Question

What’s my grade? In Professor Friedman’s economics course, the correlation

between the students’ total scores prior to the final examination and their final exam scores is r = 0.6. The pre-exam totals for all students in the course have a mean of 280 and a standard deviation of 30. The final exam scores have a mean of 75 and a standard deviation of 8. Professor Friedman has lost Julie’s final exam but knows that her total before the exam was 300. He decides to predict her final exam score from her pre-exam total.

a. Find the equation for the least-squares regression line Professor Friedman should use to make this prediction.

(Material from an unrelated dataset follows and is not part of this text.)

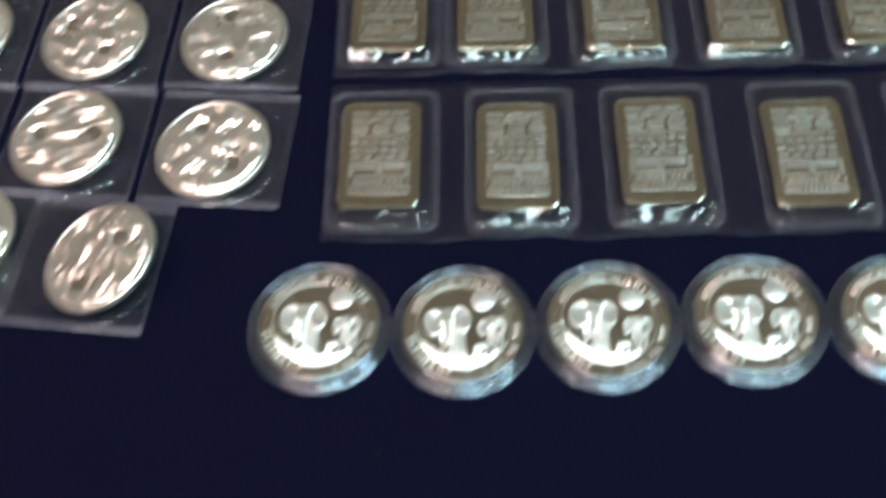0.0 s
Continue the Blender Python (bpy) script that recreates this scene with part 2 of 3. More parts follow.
def serifs(ch, width, cap, height):
    """Short feet and heads on the upright strokes, as Roman capitals have them."""
    feet = {"A": (-1, 1), "F": (-1,), "R": (-1, 1), "I": (0,), "N": (-1,), "L": (-1,), "E": (-1,), "P": (-1,), "D": (-1,), "H": (-1, 1), "T": (0,), "1": (0,)}.get(ch, ())
    heads = {"F": (-1,), "I": (0,), "N": (-1, 1), "W": (-1, 0, 1), "L": (-1,), "H": (-1, 1), "E": (-1,), "D": (-1,), "P": (-1,), "R": (-1,)}.get(ch, ())
    out = []
    for xs, y in ((feet, 0.1), (heads, cap - 0.1)):
        for s in xs:
            out.append(box(s * width * 0.42 - 0.44, y - 0.12, -height / 2, s * width * 0.42 + 0.44, y + 0.12, height / 2))
    return out


def arc_text(words, radius, a0, a1, size, z, inward):
    """Letters spread evenly by their widths from angle a0 to a1, tops outward, or inward for text that reads anticlockwise."""
    cap = size * 0.72
    glyphs = [(c, *glyph(c, size, 0.18)) if c != " " else (" ", [], [], size * 0.35) for c in words]
    total = sum(g[3] + size * 0.22 for g in glyphs) - size * 0.22 - glyphs[0][3] / 2 - glyphs[-1][3] / 2
    at, pieces = -glyphs[0][3] / 2, []
    for c, v, f, w in glyphs:
        a = a0 + (a1 - a0) * (at + w / 2) / total
        at += w + size * 0.22
        if c == " ":
            continue
        squeeze = 0.9
        turn, foot = (a + 90, radius + cap / 2) if inward else (a - 90, radius - cap / 2)
        ca, sa = math.cos(radians(turn)), math.sin(radians(turn))
        fx, fy = foot * math.cos(radians(a)), foot * math.sin(radians(a))
        for vv, ff in [(v, f)] + serifs(c, w, cap, 0.18):
            pieces.append(([(fx + (x * ca * squeeze - y * sa), fy + (x * sa * squeeze + y * ca), h + z + 0.06) for x, y, h in vv], ff))
    return merged(pieces)


def line_text(words, size, x, y, z):
    at, pieces = 0.0, []
    for c in words:
        if c == " ":
            at += size * 0.5
            continue
        v, f, w = glyph(c, size, 0.14)
        at += w / 2
        pieces.append(([(px + at, py + y, pz + z) for px, py, pz in v], f))
        at += w / 2 + size * 0.2
    vs, fs = merged(pieces)
    return [(px + x - (at - size * 0.2) / 2, py, pz) for px, py, pz in vs], fs


# ---- the room that closes the place round and above ----
def slab_wall(name, lo, hi, material, label):
    me = mesh_of(name, box(*[c * 1000 for c in (*lo, *hi)]), False)
    me.materials.append(material)
    return tagged(new(name, me), label, kind="structure")


# Floor and walls are unseen, added to close the room and bounce light upward.
slab_wall("floor", (-3.1, -3.6, -1.0), (3.3, 2.9, -0.9), CARPET, "unseen grey-beige floor below the table, added to bounce light")
slab_wall("wall_north", (-3.1, 2.8, -0.9), (3.3, 2.9, 1.7), WALLPAINT, "unseen plain beige wall, added to close the room and bounce light")
slab_wall("wall_south", (-3.1, -3.6, -0.9), (3.3, -3.5, 1.7), WALLPAINT, "unseen plain beige wall, added to close the room and bounce light")
slab_wall("wall_west", (-3.1, -3.5, -0.9), (-3.0, 2.8, 1.7), WALLPAINT, "unseen plain beige wall, added to close the room and bounce light")
slab_wall("wall_east", (3.2, -3.5, -0.9), (3.3, 2.8, 1.7), WALLPAINT, "unseen plain beige wall, added to close the room and bounce light")
slab_wall("ceiling", (-3.1, -3.6, 1.7), (3.3, 2.9, 1.8), CEILING, "tan textured ceiling in shade")


def ceiling_light(x, y, w, h, material, label):
    root = tagged(new("ceiling_light"), label, "lamp", "ceiling lights")
    root.location = (x, y, 1.7)
    W, H = w * 1000, h * 1000
    part("frame", merged([box(-W / 2 - 25, -H / 2 - 25, -22, W / 2 + 25, -H / 2, 0), box(-W / 2 - 25, H / 2, -22, W / 2 + 25, H / 2 + 25, 0),
                          box(-W / 2 - 25, -H / 2, -22, -W / 2, H / 2, 0), box(W / 2, -H / 2, -22, W / 2 + 25, H / 2, 0)]), WHITEMETAL, root, smooth=False)
    part("diffuser", box(-W / 2, -H / 2, -14, W / 2, H / 2, -4), material, root, smooth=False)
    return root


for lx, ly, lw, lh, lm, lt in LAMPS:
    ceiling_light(lx, ly, lw, lh, COOL if lm else WARM, lt)

# ---- the table and its velvet ----
top_me = mesh_of("table", box(-1300, -900, -60, 1500, 1100, -6), False)
top_me.materials.append(HOLDERDARK)
tagged(new("table", top_me), "dark wooden table under the velvet", kind="structure")


def cloth_height(x, y):
    return 0.12 * np.sin(x / 37 + y / 51) + 0.1 * np.sin(x / 23 - y / 61 + 2) - 0.2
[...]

b. Use the least-squares regression line to predict Julie’s final exam score.

c. Explain the meaning of the phrase “least squares” in the context of this question.

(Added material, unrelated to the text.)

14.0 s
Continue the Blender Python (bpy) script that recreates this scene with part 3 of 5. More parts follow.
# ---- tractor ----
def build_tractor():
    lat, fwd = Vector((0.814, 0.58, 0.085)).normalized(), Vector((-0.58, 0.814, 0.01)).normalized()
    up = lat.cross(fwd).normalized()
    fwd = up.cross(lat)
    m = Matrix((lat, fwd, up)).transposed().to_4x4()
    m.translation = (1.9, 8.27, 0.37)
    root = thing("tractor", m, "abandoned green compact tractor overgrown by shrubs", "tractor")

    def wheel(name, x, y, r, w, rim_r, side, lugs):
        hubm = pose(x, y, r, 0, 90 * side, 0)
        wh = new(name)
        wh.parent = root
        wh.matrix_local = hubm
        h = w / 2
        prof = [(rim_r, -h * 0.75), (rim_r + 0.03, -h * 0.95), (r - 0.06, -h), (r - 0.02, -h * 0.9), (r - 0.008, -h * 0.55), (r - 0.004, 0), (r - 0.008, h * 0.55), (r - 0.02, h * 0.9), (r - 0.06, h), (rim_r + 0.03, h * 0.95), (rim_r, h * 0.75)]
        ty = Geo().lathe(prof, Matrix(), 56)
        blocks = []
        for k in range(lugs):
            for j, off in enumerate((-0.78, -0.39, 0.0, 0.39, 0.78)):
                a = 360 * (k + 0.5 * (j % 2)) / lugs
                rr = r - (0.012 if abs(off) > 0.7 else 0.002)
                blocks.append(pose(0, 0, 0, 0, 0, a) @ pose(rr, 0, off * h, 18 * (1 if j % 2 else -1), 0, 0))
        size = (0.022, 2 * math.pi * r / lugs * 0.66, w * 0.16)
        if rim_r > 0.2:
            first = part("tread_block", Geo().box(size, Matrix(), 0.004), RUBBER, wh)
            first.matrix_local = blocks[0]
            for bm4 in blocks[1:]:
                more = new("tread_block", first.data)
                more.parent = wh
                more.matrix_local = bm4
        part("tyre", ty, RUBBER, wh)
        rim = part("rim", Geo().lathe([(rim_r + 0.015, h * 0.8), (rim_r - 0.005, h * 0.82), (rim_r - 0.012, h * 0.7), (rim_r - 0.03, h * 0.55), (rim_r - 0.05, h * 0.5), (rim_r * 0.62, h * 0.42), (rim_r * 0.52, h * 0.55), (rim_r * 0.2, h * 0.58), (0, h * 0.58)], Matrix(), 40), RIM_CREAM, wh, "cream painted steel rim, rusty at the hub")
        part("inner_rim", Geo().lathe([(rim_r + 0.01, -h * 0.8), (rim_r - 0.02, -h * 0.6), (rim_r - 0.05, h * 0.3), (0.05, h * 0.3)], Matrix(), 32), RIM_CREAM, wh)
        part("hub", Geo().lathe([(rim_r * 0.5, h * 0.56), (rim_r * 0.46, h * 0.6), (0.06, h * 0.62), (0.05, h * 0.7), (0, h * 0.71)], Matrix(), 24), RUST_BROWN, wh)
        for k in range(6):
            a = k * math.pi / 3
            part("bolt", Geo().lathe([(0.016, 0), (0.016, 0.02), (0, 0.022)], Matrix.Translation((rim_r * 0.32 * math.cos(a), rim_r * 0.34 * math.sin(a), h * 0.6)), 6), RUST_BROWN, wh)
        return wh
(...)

d. Julie doesn’t think this method accurately predicts how well she did on the final exam. Determine r2. Use this result to argue that her actual score could have been much higher (or much lower) than the predicted value.

Short answer

Part (a) $\stackrel{⏜}{y}=30.2+0.16x$

Part (b) $78.2$is Julie’s exam score.

Part (c) The squared disparities between the actual final exam score and the anticipated final exam score are minimized using the least-squares regression line.

Part (d) $$\begin{gathered} r^2=0.36 \\ =36\% \end{gathered}$$

Step-by-step solution

Part (a) Step 1: Given information

$$\begin{gathered} r=0.6 \\ \overline{x}=280 \\ \overline{y}=75 \\ {s}_x=30 \\ {s}_y=8 \end{gathered}$$

Part (a) Step 2: Explanation

Thus the slope and the constant will be calculated as:

$b=r\frac{s_y}{s_x}$

$$\begin{gathered} =0.6\times \frac{8}{30} \\ =0.16 \end{gathered}$$

$$\begin{gathered} a=\overline{y}-b\overline{x} \\ =75-0.16\times 280 \\ =30.2 \end{gathered}$$

Thus the regression line will be as:

$$\begin{gathered} \overline{y}=a+bx \\ \Rightarrow \stackrel{⏜}{y}=30.2+0.16x \end{gathered}$$

Part (b) Step 1: Calculation

The regression line is:

$\stackrel{⏜}{y}=30.2+0.16x$

Thus, the Julie’s final exam score be as:

$$\begin{gathered} \stackrel{⏜}{y}=30.2+0.16x \\ =30.2+0.16\left(300\right) \\ =78.2 \end{gathered}$$

Part (c) Step 1: Calculation

The least-squares regression line is the one that reduces the squared residuals to the smallest possible value. The residuals are the disparities between the observed a the projected values. As a result, the least-squares regression line minimizes the squared differences between the actual final exam score and the predicted final exam score.

Part (d) Step 1: Explanation

The value $r^2$is calculated as:

$$\begin{gathered} r^2={0.6}^2 \\ =0.36 \\ =36\% \end{gathered}$$

This suggests that the regression line can account for $36\%$ of the variation between the variables. Because the regression line only explains $36\%$ of the variation in the final exam score, the final result could diverge significantly from the regression line's anticipated values.